As we have seen in his canvas, lead, and copper works, Walczak clearly exploits painting as a means of working through technological systems, social networks, and the omnipresent forces of capitalism. Yet he also appears distrustful of painting’s ability to properly channel these ideas outside the realm of art. To this end, Walczak seems less interested in theoretically parlaying painting’s limits than utilizing the medium both allegorically and ironically: allegorical in that he is using an existing medium to address matters external to it; ironic in the acknowledgement of its self-imposed “impossibility.”
It is perhaps with these thoughts in mind that in early 2016 Walczak mounted an exhibition of non-painted, professionally produced works at Dominique Lévy in New York. These hexagonally shaped dye sublimation prints on metal were installed in groups of three, resembling chemical formulas or honeycombs. Each computer-generated composition is populated with gaming icons (rooks, knights, hearts, clubs, swords, dice, “eject button” arrows, etc.) that coexist on a segmented monochromatic plane, creating visually differentiated but conceptually linked constellations. The layouts were designed utilizing a digital mosaic-patterning technique that allows random content population within any given field, resulting in splayed and overlapping imagery recalling early video games.
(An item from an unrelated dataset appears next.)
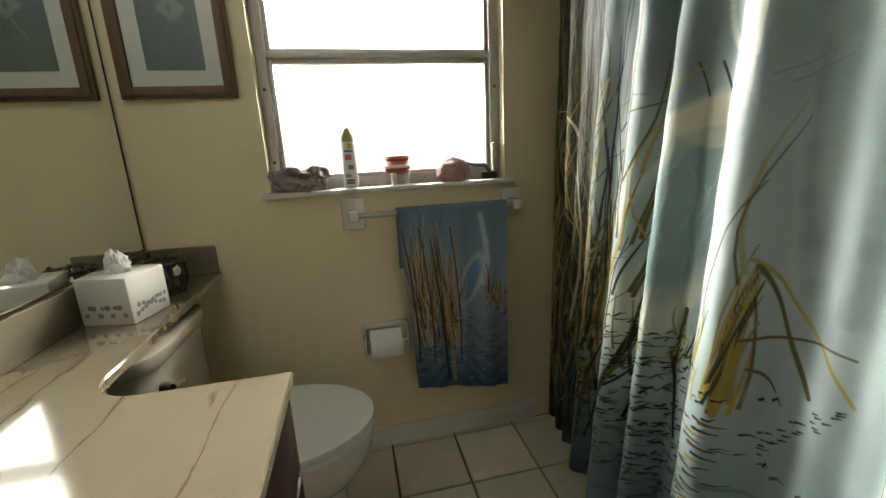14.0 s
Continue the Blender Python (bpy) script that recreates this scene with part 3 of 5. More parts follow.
def vanity_top():
    """One slab with a basin and a narrow shelf that runs on over the cistern."""
    t = thing("marble_countertop", "cream cultured marble countertop with brown veins and basin", "countertop", pose(1.235, 4.0, 0.745))
    cx, cy = 1.235, 4.0
    out = [(0.653, 3.74), (1.818, 3.74)]
    fx, fy, r = 1.818, 4.058, 0.085
    for k in range(9):
        a = math.pi - k * math.pi / 16
        out.append((fx + r + r * math.cos(a), fy - r + r * math.sin(a)))
    out += [(2.583, 4.058), (2.583, 4.268), (0.653, 4.268)]
    out = [(x - cx, y - cy) for x, y in out]
    a0, b0 = 0.222, 0.163
    seg = 64
    bm = bmesh.new()
    top = 0.034
    rim = [bm.verts.new(((a0 + 0.012) * math.cos(2 * math.pi * k / seg), (b0 + 0.012) * math.sin(2 * math.pi * k / seg), top)) for k in range(seg)]
    edge = [bm.verts.new((x, y, top)) for x, y in out]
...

Later that year Walczak produced a second iteration of the series at Jenny’s in Los Angeles titled “Neanderthal Interface Guidelines.” This was comprised of thirty-six works installed on a single wall in a tessellated rhythm. As before, these works also made use of digital shorthand language (signs, glyphs, and symbols). Their use here is emblematic of the continuing evaporation of written language in favor of a universal, egalitarian approach to the sign. Prolonged viewing of the segmented hexagonal formats allows the viewer to perceive two different compositional geometries and to vacillate between them: a flattened hexagon and a cube. The former makes for immediate legibility of the two-dimensional glyphs, while the latter allows the flat figures to float in imaginary three-dimensional space. Toggling between the two produces a kind of gestalt image that makes for enthralling viewing. Unlike the East Coast manifestation of the series, the pattern of symbols here are printed across multiple panels, making the thirty-six-part installation in effect a single, undulating artwork, flowing from deep blue at the upper left (Ocean, all works 2016) to a mustard yellow at the lower right (Crater). The titles allude to natural phenomena (Fjord; Delta) or specific geographic locations (Dasht-e Lut; Sibillini Mountains), mirroring the way tech repeatedly evokes nature, such as Mac’s successive operating systems — Yosemite, El Capitan, Sierra, and Mojave. Though the press release for “Neanderthal Interface Guidelines” repeats the artist’s apparent frustrations with uncritical “trending” artistic production, it also drives home that Walczak is creating a legible critique — a caustic screenshot — of those very propensities. For ultimately systemic critique is at the very heart of Walczak’s work — that is, until he renders it obsolete.